Thursday, June 27, 2013

Three Days in July

When we think about Gettysburg, Abraham Lincoln’s famous address normally comes to mind.  But his appearance at that small Pennsylvania town was precipitated by a bloody battle that transpired over three days in July.  This year is the 150th anniversary of the battle that turned the tide of the Civil War.  The Battle of Gettysburg was a decisive victory for the Union that stopped the Confederate invasion of the North and forced Lee's army to withdraw to Virginia.

As you look over the green fields of Gettysburg, it is difficult to imagine the blood that was shed there.  There were about 51,000 casualties and historical estimates put the total dead around 7,500.

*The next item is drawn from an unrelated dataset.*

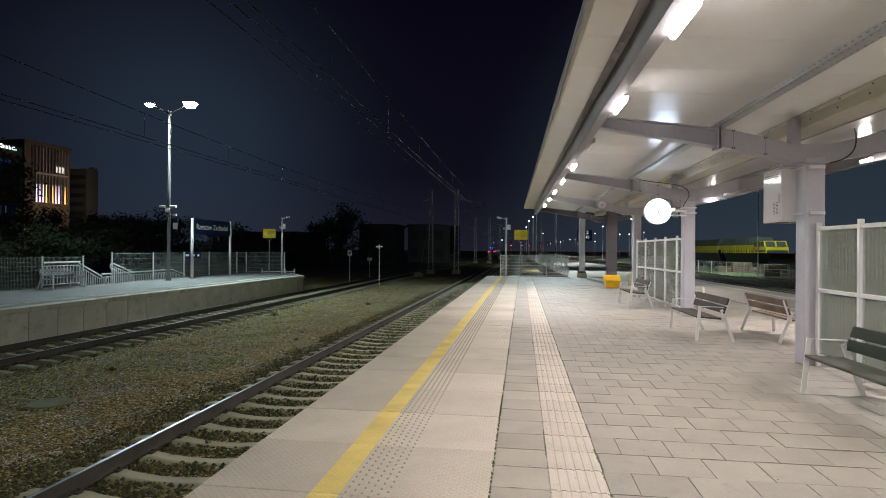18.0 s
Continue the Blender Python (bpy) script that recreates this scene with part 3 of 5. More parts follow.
def build_canopy():
    c = thing("platform_canopy", CANOPY, "butterfly platform canopy of grey steel with cream panels beneath", "canopy")
    for y in BAYS:
        cx = COLUMNS.get(y, COLUMN_X)
        part("column", Geo().box(cx - 0.14, y - 0.14, 0, cx + 0.14, y + 0.14, 3.1, 0.012), M_COLUMN, c, "pale grey square steel column")
        part("cap_plate", Geo().box(cx - 0.18, y - 0.18, 3.0, cx + 0.18, y + 0.18, 3.028, 0.004), M_COLUMN, c)
    part("end_column", Geo().box(4.33, 18.3, 0, 4.78, 18.75, 3.66, 0.01), M_CLAD, c, "dark grey clad end column")
    for y in BAYS + (18.6,):
        coat = M_CLAD if y > 18 else M_STEEL
        low = [(2.98, 3.28), (3.7, 3.13), (4.0, 3.03), (4.55, 3.03), (4.9, 3.10), (5.62, 3.265)]
        top = [(5.62, 3.555), (4.95, 3.39), (4.55, 3.30), (4.0, 3.30), (3.65, 3.40), (2.98, 3.565)]
        beam = part("beam", Geo().prism(low + top, "y", y - 0.11, y + 0.11), coat, c, "dark end beam" if y > 18 else "grey steel beam haunch")
        for xa, za, zb, xe, ze, zf in ((1.12, 3.625, 3.79, 2.98, 3.28, 3.565), (7.6, 3.60, 3.88, 5.62, 3.265, 3.555)):
            arm = Geo().prism([(xa, za), (xe, ze), (xe, zf), (xa, zb)], "y", y - 0.008, y + 0.008)
            arm.prism([(xa, za), (xe, ze), (xe, ze + 0.014), (xa, za + 0.014)], "y", y - 0.105, y + 0.105)
            arm.prism([(xa, zb - 0.014), (xe, zf - 0.014), (xe, zf), (xa, zb)], "y", y - 0.105, y + 0.105)
            part("cantilever_arm", arm, coat, c, "grey steel I-section arm" if y < 18 else "dark I-section arm")
        for bx, z0, z1 in ((2.965, 3.25, 3.60), (5.635, 3.24, 3.58)):
            part("end_plate", Geo().box(bx - 0.03, y - 0.13, z0, bx - 0.014, y + 0.13, z1, 0.003).box(bx + 0.014, y - 0.13, z0, bx + 0.03, y + 0.13, z1, 0.003), coat, c)
        for bx, z0, z1 in ((3.16, 3.242, 3.524), (3.62, 3.147, 3.407)):
            part("seam", Geo().box(bx - 0.004, y - 0.114, z0, bx + 0.004, y - 0.110, z1), M_PURLIN, beam)
            for zt in (z0 - 0.004, z1 - 0.022):
                for e in (-0.022, 0.012):
                    part("tie", Geo().box(bx + e, y - 0.118, zt, bx + e + 0.010, y - 0.105, zt + 0.030), M_BLACK, beam, "black cable tie")
    # roof wings, lower skin
    for x0, z0, x1, z1 in ((0.56, 3.956, 4.158, 3.740), (4.75, 3.758, 8.08, 3.958)):
        step = (ROOF_B - ROOF_A) / 40
        panel = Geo().prism([(x0, z0), (x1, z1), (x1, z1 + 0.1), (x0, z0 + 0.1)], "y", 0.0, step - 0.005).mesh("ceiling_panel")
        panel.materials.append(M_CEIL)
        for j in range(40):
            part("ceiling_panel", panel, M_CEIL, c, m=pose(0, ROOF_A + step * j, 0))
    part("roof_sheet", Geo().prism([(0.53, 4.075), (3.9, 3.875), (4.75, 3.875), (8.13, 4.075), (8.13, 4.105), (4.75, 3.905), (3.9, 3.905), (0.53, 4.105)], "y", ROOF_A - 0.02, ROOF_B + 0.03), M_STEEL, c, "dark roof sheet")
    for x, lip in ((0.515, 0.0), (8.09, 0.055)):
        part("fascia", Geo().box(x, ROOF_A - 0.02, 3.953, x + 0.06, ROOF_B + 0.03, 4.10, 0.008), M_GUTTER, c, "cream eaves fascia")
        part("drip_edge", Geo().box(x + lip - 0.006, ROOF_A - 0.02, 4.05, x + lip, ROOF_B + 0.03, 4.12, 0.002), M_PURLIN, c, "dark drip edge")
    # box purlins that carry the lamps
    for x in (1.05, 7.35):
        x0, x1 = (0.946, 1.21) if x < 4 else (7.35, 7.61)
        if x < 4:
            sect = [(0.946, 3.915), (1.052, 3.915), (1.052, 3.60), (1.195, 3.60), (1.195, 3.64), (1.187, 3.64), (1.187, 3.609), (1.061, 3.609), (1.061, 3.924), (0.946, 3.924)]
        else:
            sect = [(7.61, 3.915), (7.504, 3.915), (7.504, 3.60), (7.361, 3.60), (7.361, 3.64), (7.369, 3.64), (7.369, 3.609), (7.495, 3.609), (7.495, 3.924), (7.61, 3.924)]
        pu = part("purlin", Geo().prism(sect, "y", ROOF_A, ROOF_B - 0.4), M_PURLIN, c, "grey steel Z-shaped edge purlin")
        bolts = Geo()
        y = -6.0
        while y < 16:
            bx = x0 + 0.04 if x < 4 else x1 - 0.06
            bolts.box(bx, y, 3.901, bx + 0.022, y + 0.022, 3.915, 0.003)
            y += 0.28
        part("bolt", bolts, M_GALV, pu)["kind"] = "stuff"
    # perforated cable trays
    for x, z in ((2.92, 3.583), (5.75, 3.60)):
        tray = Geo().box(x, ROOF_A, z, x + 0.16, ROOF_B - 1.5, z + 0.004)
        for e in (x, x + 0.154):
            tray.box(e, ROOF_A, z + 0.004, e + 0.006, ROOF_B - 1.5, z + 0.06)
        t = part("cable_tray", tray, M_GALV, c, "perforated galvanised cable tray")
        holes = Geo()
        y = -7.0
        while y < 12.0:
            holes.box(x + 0.020, y, z - 0.003, x + 0.027, y + 0.035, z - 0.001)
            holes.box(x + 0.126, y + 0.05, z - 0.003, x + 0.133, y + 0.085, z - 0.001)
            holes.box(x - 0.002, y, z + 0.026, x - 0.0005, y + 0.045, z + 0.033)
            y += 0.11
        part("slot", holes, M_BLACK, t)["kind"] = "stuff"
        for e in range(6):
            part("tray_cable", Geo().tube((x + 0.03 + 0.02 * e, ROOF_A, z + 0.016), (x + 0.03 + 0.02 * e, ROOF_B - 1.6, z + 0.016), 0.008, n=6), M_BLACK, t, "black cable")
    # valley gutter over the columns, inner ceiling strips
    part("valley_gutter", Geo().prism([(4.16, 3.732), (4.20, 3.722), (4.235, 3.58), (4.26, 3.56), (4.66, 3.56), (4.748, 3.66), (4.748, 3.86), (4.16, 3.86)], "y", ROOF_A, ROOF_B - 0.1), M_GUTTER, c, "cream valley gutter box")
    part("gutter_flange", Geo().box(4.09, ROOF_A, 3.722, 4.19, ROOF_B - 0.1, 3.738, 0.004), M_GUTTER, c, "narrow bolted flange")
    part("gutter_edge", Geo().box(4.64, ROOF_A, 3.545, 4.665, ROOF_B - 0.1, 3.575, 0.004), M_PURLIN, c)
    bolts = Geo()
    y = -6.0
    while y < 12:
        bolts.box(4.12, y, 3.711, 4.14, y + 0.02, 3.722, 0.003)
        bolts.box(4.205, y + 0.2, 3.64, 4.218, y + 0.22, 3.66, 0.003)
        y += 0.7
    part("bolt", bolts, M_DARK, c)["kind"] = "stuff"
    # stub posts from beam to gutter
    for y in BAYS:
        part("stub", Geo().box(4.0, y - 0.07, 3.28, 4.14, y + 0.07, 3.7, 0.008), M_STEEL, c)
    # column cables
    for y in (0.0, 6.3):
        part("cable", Geo().pipe(bent([(4.85, y - 0.13, 3.52), (4.90, y - 0.16, 3.25), (4.84, y - 0.17, 3.06), (4.47, y - 0.17, 3.0)]) if y == 0 else
                                 bent([(3.0, y - 0.13, 3.60), (3.5, y - 0.14, 3.40), (4.45, y - 0.17, 3.52), (4.38, y - 0.17, 3.12)])[:-1] + bent([(4.38, y - 0.17, 3.12), (4.34, y - 0.17, 3.0), (4.27, y - 0.17, 2.95), (4.24, y - 0.16, 2.85)]), 0.010), M_BLACK, c, "black cable")
    return c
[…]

If you plan to take part in the commemoration, you will be joined by 200,000 of your fellow patriots.  Hotels are sold out as far as 35 miles away. 

If you can’t visit, you can still commemorate the event that changed the history of our country.  
The most successful public-television miniseries in American history is Ken Burns’ “Civil War”.  We have the complete set, of which episode five deals directly with the Battle of Gettysburg.  Among other things, you will learn here about Pickett’s Charge which was an avoidable blunder by the Confederates, one from which they never truly recovered.

The book “Hallowed Ground: A Walk at Gettysburg” by James McPherson takes us through the site of the bloodiest and perhaps most consequential battle fought by Americans.  In this short book, the Civil War historian reflects on the meaning of the battle and places the battle in the greater context of the history of America.

One of the most prolific authors on the Civil War was Shelby Foote.  He also consulted on the making of the “Civil War” documentary mentioned above.  His slim volume “Stars in their Courses: The Gettysburg Campaign,” transports you to the battlefield.  His meticulous attention to detail communicates how the battle really transpired.